I've been trying to make progress on some of the smaller pieces of this question about the environment around a Kerr black hole. In order to calculate the effects of special relativistic Doppler shift on background radiation, I'm trying to find out how to calculate the effective velocity of a particle in orbit around a Kerr black hole with respect to radiation falling in from infinity, and the proper-time period of the orbit in the Zero Angular Velocity frame- i.e., the proper time it would take for an orbiting observer to see the background stars revolve once.
I have found this useful-looking web page which provides lots of formulae for things like the innermost stable orbit, horizon radius, ergosphere radius, and the Keplerian angular velocity and frame dragging angular velocity. Unfortunately, not being an expert in GR myself, I am having trouble extracting simple formulae for the actual orbital period or velocity in terms of orbital radius ($r$), black hole mass ($M$) and angular momentum ($a$).

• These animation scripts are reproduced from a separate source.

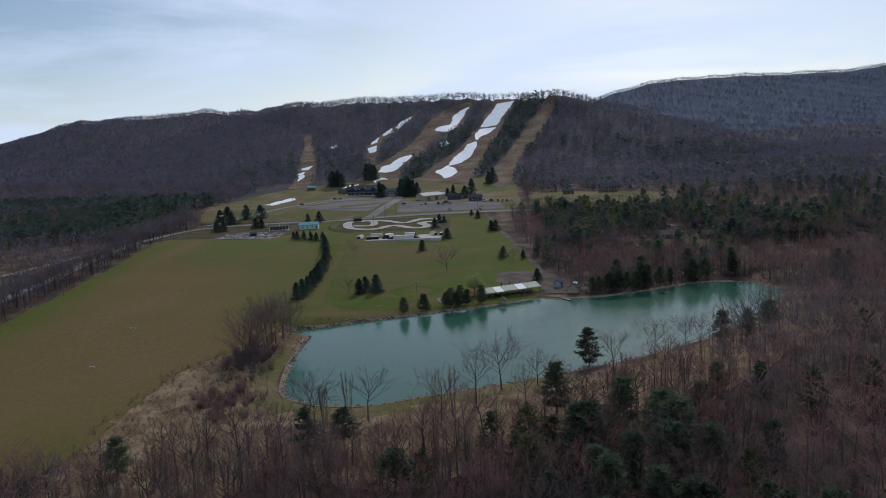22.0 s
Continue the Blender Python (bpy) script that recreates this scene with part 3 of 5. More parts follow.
def bare_tree(seed, lod, spread=0.3, fork=0.4, dense=False):
    """A leafless tree 10 m high: a trunk that forks into limbs, boughs, branches and a haze of twigs."""
    s = Sprig(seed)
    r, h = s.rng, 10.0
    if lod == 2:
        s.sliver((0, 0, 0), (0, 0, 6), 0.22, 0)
        for i in range(16):
            u, az = r.random() ** 0.8, r.random() * 6.28
            wide = 2.7 * math.sin(math.pi * (0.18 + 0.8 * u)) * r.random() ** 0.5
            s.leaf(np.array((1.25 * wide * math.cos(az), 1.25 * wide * math.sin(az), h * (0.24 + 0.6 * u))), 1.3 * (0.6 + 0.7 * r.random()), 1.3)
        return s.done()
    bend = r.normal(size=2) * 0.35
    low, top = np.array((bend[0] * 0.3, bend[1] * 0.3, h * fork)), np.array((bend[0], bend[1], h * max(0.6, fork + 0.15)))
    s.limb((0, 0, 0), low, 0.15, 0.11, (6, 3)[lod])
    s.limb(low, top, 0.11, 0.05, (5, 3)[lod])
    kids = ((3, 3, 3), (3, 5))[lod] if not dense else (4, 4, 4)
    widths = ((0.09, 0.07, 0.055, 0.048), (0.12, 0.1, 0.115))[lod]

    def grow(p, way, length, level):
        way = way / np.linalg.norm(way)
        mid = p + way * length * 0.5
        q = mid + (way + r.normal(size=3) * 0.16 + (0, 0, 0.22)) * length * 0.5
        if lod == 0 and level == 0:
            s.limb(p, mid, 0.06, 0.045, 3)
            s.limb(mid, q, 0.045, 0.02, 3)
        else:
            s.sliver(p, q, widths[level], 0 if level == 0 or (lod == 0 and level == 1) else 1)
        if level < len(kids):
            for c in range(kids[level]):
                w = 0.35 + 0.65 * (c + r.random()) / kids[level]
                base = p + (mid - p) * w * 2 if w < 0.5 else mid + (q - mid) * (w * 2 - 1)
                grow(base, way + r.normal(size=3) * (0.62, 0.62, 0.4) + (0, 0, 0.18), length * (0.48 + 0.22 * r.random()), level + 1)

    count = (9, 6)[lod]
    for i in range(count):
        v = (i + r.random()) / count
        az, up = i * 2.4 + r.random(), 0.55 + 0.9 * v
        grow(low + (top - low) * v, np.array((math.cos(az), math.sin(az), up)), h * spread * (1.12 - 0.25 * v) * (0.8 + 0.35 * r.random()), 0)
    grow(top, np.array((bend[0] * 0.1, bend[1] * 0.1, 1.0)), h * 0.32, 0)
    return s.done()


def sapling(seed, lod):
    """A clump of slim upright stems 10 m high with brushy tops."""
    s = Sprig(100 + seed)
    r = s.rng
    for i in range((6, 4, 13)[lod]):
        az, lean = i * 1.3 + r.random(), (0.4, 0.4, 0.3)[lod] + (1.1, 1.1, 2.4)[lod] * r.random()
        p = np.array((0.35 * math.cos(az), 0.35 * math.sin(az), 0))
        q = np.array((lean * math.cos(az), lean * math.sin(az), 6.5 + 3.5 * r.random()))
        if lod == 1:
            s.sliver(p, q, 0.13, 1)
        else:
            s.limb(p, q, 0.04, 0.012, 3, 1)
        for c in range((62, 17, 110)[lod]):
            b = p + (q - p) * (0.3 + 0.7 * r.random() ** 0.7)
            s.sliver(b, b + np.array((r.normal() * 0.34, r.normal() * 0.34, 0.55 + 0.8 * r.random())) * (1, 1, 1.3)[lod], (0.05, 0.14, 0.06)[lod])
    return s.done()


def pine_tree(seed, lod, low=0.2, wide=0.24):
    """A white pine 10 m high: trunk and soft uneven tiers of needle sprays, broadest below the middle."""
    s = Sprig(seed)
    r, h = s.rng, 10.0
    if lod < 2:
        s.limb((0, 0, 0), (0.1, 0.05, h * 0.55), 0.17, 0.1, (7, 3)[lod])
        s.limb((0.1, 0.05, h * 0.55), (0, 0, h * 0.97), 0.1, 0.02, (6, 3)[lod])
    else:
        s.sliver((0, 0, 0), (0, 0, h * 0.8), 0.4, 0)
    tiers = (15, 12, 5)[lod]
    lean = r.normal(size=2) * 0.25
    for t in range(tiers):
        u = low + (0.97 - low) * (t + 0.5 * r.random()) / tiers
        v = (u - low) / (1 - low)
        reach = h * wide * 0.92 * (0.1 + (1 - v) ** 0.7) * min(1, 2.6 * v + 0.5)
        for b in range((9, 7, 3)[lod]):
            az, long = r.random() * 6.28, reach * (0.6 + 0.5 * r.random() + 0.25 * (r.random() < 0.12))
            root = np.array((lean[0] * v, lean[1] * v, h * u))
            tip = root + np.array((math.cos(az) * long, math.sin(az) * long, long * (0.05 + 0.25 * r.random())))
            if lod == 0:
                s.limb(root, tip, 0.035, 0.01, 3)
            for c in range((9, 7, 2)[lod]):
                w = 0.25 + 0.78 * r.random() ** 0.8
                p = root + (tip - root) * w + r.normal(size=3) * (0.22, 0.22, 0.1) * (1, 1.1, 1.8)[lod]
                if lod == 0:
                    out = (tip - root) / np.linalg.norm(tip - root)
                    for d in range(2):
                        s.sliver(p, p + out * 0.3 + r.normal(size=3) * (0.36, 0.36, 0.2) + (0, 0, 0.16), 0.2)
                s.leaf(p, (0.46, 0.74, 1.9)[lod] * (0.6 + 0.7 * r.random()), 0.5)
    for c in range((10, 4, 2)[lod]):
        s.leaf(np.array((lean[0], lean[1], h * (0.93 + 0.06 * r.random()))) + r.normal(size=3) * 0.1, (0.3, 0.5, 0.8)[lod], 1.5)
    return s.done()


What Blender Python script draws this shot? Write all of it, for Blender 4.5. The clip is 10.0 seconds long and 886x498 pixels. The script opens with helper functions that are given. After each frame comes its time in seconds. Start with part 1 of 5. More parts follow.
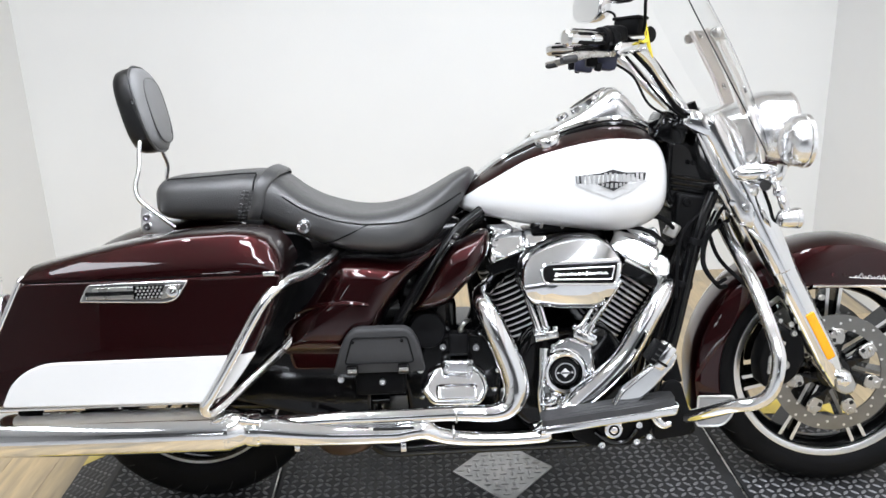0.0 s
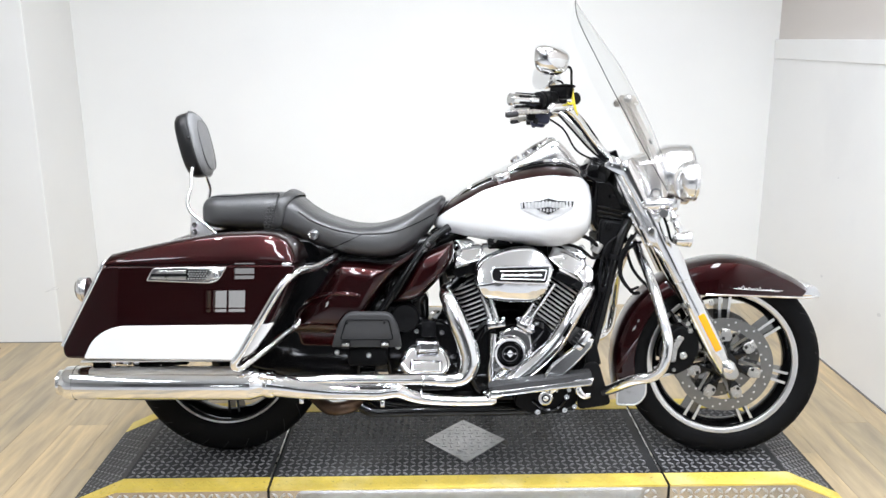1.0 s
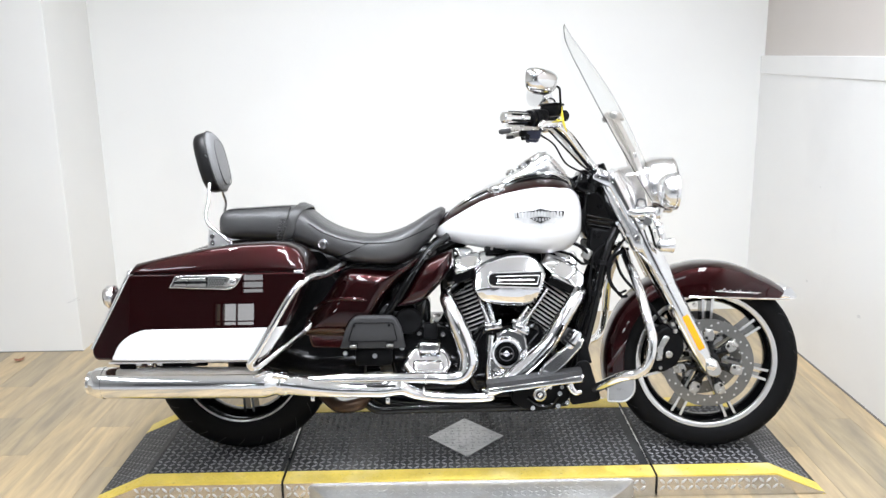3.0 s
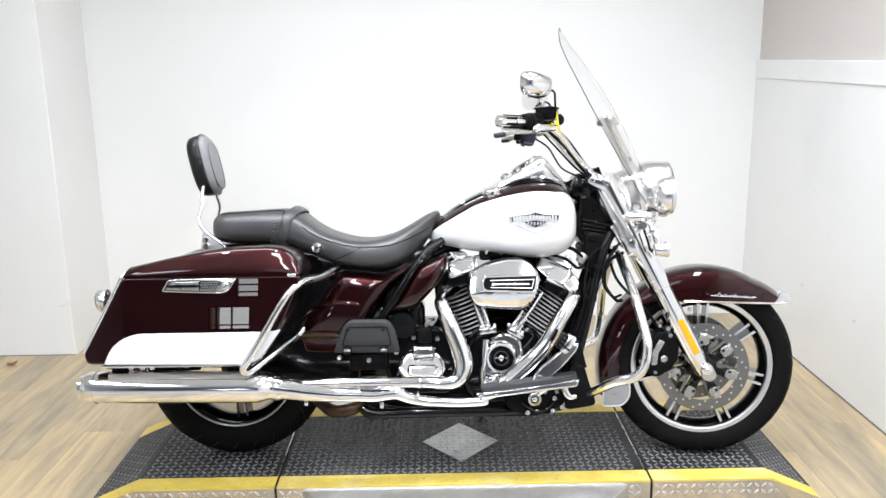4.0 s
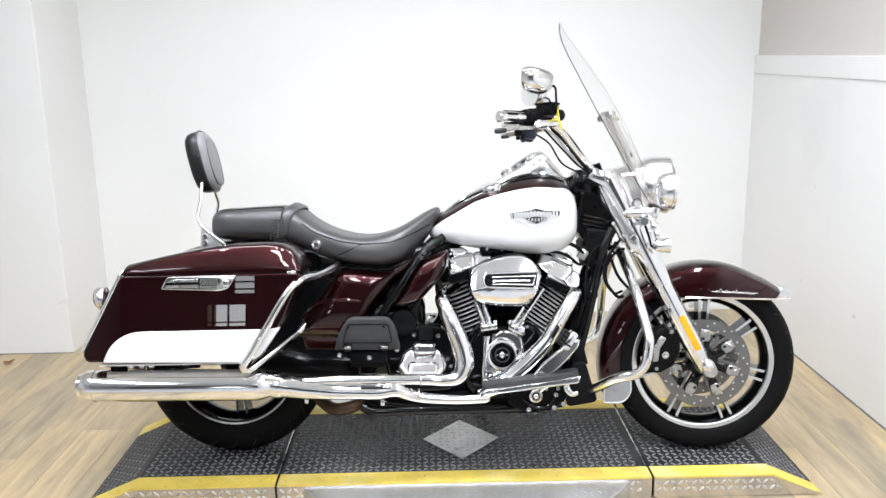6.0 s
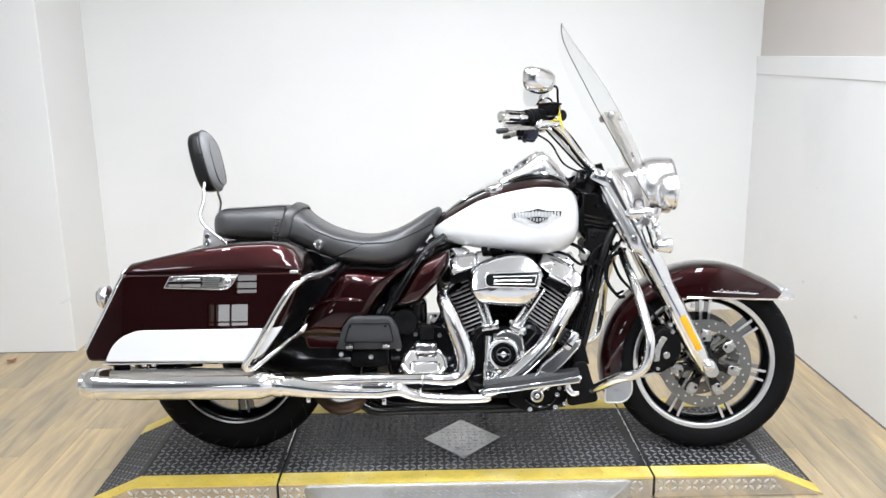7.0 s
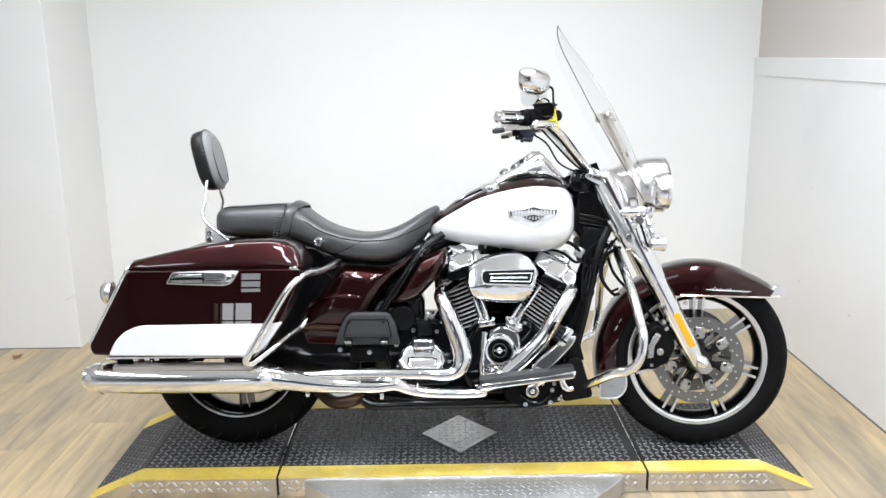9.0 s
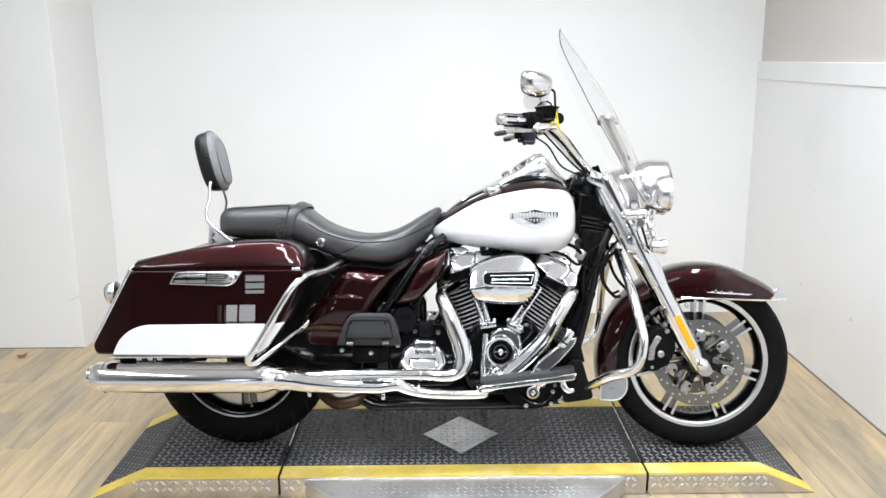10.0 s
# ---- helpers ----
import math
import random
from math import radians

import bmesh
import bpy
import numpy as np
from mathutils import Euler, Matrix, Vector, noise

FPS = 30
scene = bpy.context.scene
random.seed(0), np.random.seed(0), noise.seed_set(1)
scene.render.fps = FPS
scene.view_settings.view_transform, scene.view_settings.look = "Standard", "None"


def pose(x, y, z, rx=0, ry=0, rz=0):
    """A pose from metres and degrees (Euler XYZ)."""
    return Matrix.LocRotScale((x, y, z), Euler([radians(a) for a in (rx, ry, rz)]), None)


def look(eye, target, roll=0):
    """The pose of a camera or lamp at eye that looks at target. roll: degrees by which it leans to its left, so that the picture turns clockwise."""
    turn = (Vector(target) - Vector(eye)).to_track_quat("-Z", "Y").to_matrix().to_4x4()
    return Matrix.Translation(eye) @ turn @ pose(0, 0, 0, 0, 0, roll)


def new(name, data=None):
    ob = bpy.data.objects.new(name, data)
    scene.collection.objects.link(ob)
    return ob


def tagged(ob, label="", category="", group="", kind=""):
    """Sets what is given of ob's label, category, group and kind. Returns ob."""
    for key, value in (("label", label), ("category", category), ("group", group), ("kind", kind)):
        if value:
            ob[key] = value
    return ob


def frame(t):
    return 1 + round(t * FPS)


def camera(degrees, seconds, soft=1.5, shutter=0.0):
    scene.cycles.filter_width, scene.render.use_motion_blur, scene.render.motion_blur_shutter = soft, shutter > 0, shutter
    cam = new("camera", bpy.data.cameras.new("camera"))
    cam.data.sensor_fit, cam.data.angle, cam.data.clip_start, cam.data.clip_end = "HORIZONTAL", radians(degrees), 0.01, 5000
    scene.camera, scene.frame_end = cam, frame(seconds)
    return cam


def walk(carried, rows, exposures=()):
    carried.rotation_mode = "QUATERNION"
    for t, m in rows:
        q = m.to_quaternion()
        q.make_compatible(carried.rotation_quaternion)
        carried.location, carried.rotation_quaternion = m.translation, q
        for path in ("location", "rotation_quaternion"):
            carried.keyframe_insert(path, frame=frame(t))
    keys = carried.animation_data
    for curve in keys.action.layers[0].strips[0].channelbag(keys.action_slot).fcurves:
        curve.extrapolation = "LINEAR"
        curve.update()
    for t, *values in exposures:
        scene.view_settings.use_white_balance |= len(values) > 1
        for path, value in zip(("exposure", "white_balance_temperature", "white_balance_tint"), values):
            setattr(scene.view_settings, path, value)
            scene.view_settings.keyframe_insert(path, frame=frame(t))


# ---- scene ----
cam = camera(56.0, 10.0)
PATH = [
    (0, (0.602, -1.886, 1.296), (0.643, 0.013, 0.67), -1.9),
    (0.2, (0.626, -2.03, 1.281), (0.655, -0.119, 0.692), -0.7),
    (0.5, (0.699, -2.216, 1.304), (0.692, -0.307, 0.707), -0.3),
    (0.7, (0.715, -2.328, 1.316), (0.706, -0.408, 0.757), -0.5),
    (1, (0.688, -2.506, 1.329), (0.71, -0.567, 0.84), -0.3),
    (1.2, (0.667, -2.608, 1.333), (0.656, -0.675, 0.822), -1.2),
    (1.5, (0.667, -2.689, 1.339), (0.663, -0.751, 0.843), -0.7),
    (2, (0.705, -2.695, 1.364), (0.698, -0.753, 0.885), -0.5),
    (2.5, (0.706, -2.697, 1.358), (0.709, -0.753, 0.891), -0.9),
    (4, (0.711, -2.685, 1.355), (0.728, -0.737, 0.906), -0.8),
    (4.5, (0.713, -2.68, 1.354), (0.743, -0.732, 0.904), -1.0),
    (5, (0.707, -2.672, 1.359), (0.73, -0.727, 0.896), -0.8),
    (5.5, (0.695, -2.671, 1.353), (0.724, -0.725, 0.894), -0.9),
    (7, (0.697, -2.679, 1.351), (0.719, -0.732, 0.895), -0.8),
    (7.5, (0.696, -2.685, 1.355), (0.723, -0.739, 0.893), -0.9),
    (8, (0.702, -2.697, 1.354), (0.728, -0.751, 0.89), -0.9),
    (8.5, (0.714, -2.718, 1.353), (0.73, -0.77, 0.901), -0.7),
    (9, (0.72, -2.729, 1.353), (0.731, -0.781, 0.898), -0.7),
    (9.5, (0.728, -2.739, 1.352), (0.731, -0.79, 0.905), -0.6),
    (10, (0.728, -2.744, 1.352), (0.729, -0.795, 0.904), -0.5),
]
walk(cam, [(t, look(eye, target, roll)) for t, eye, target, roll in PATH],
     [(0.0, -0.16), (0.6, -0.06), (1.0, 0.0), (1.5, 0.05), (5.5, 0.05), (7.0, -0.05), (10.0, -0.05)])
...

My guess is that I should be able to use the Keplerian angular velocity to derive tangential orbital velocity with respect to radiation falling in from infinity, scaling by $r$ to convert angular velocity into true velocity. Is that correct? If so, my only remaining hurdle there is figuring out what conversions I need to insert to go from geometrized to MKS units.
In order to determine the orbital period in the ZAVO frame, I then assume that I would add the angular velocity of frame dragging to the Keplerian angular velocity, and then divide $2\pi r$ radians by that summed angular velocity to get the period.
Finally, in each case, I would then apply the time dilation formula to convert coordinate velocity and coordinate time into proper velocity and proper time.
So, am I on the right track here? If not, where am I going wrong, and what's the correct way to calculate these quantities (proper orbital period and proper orbital velocity) in terms of $r$, $M$, and $a$?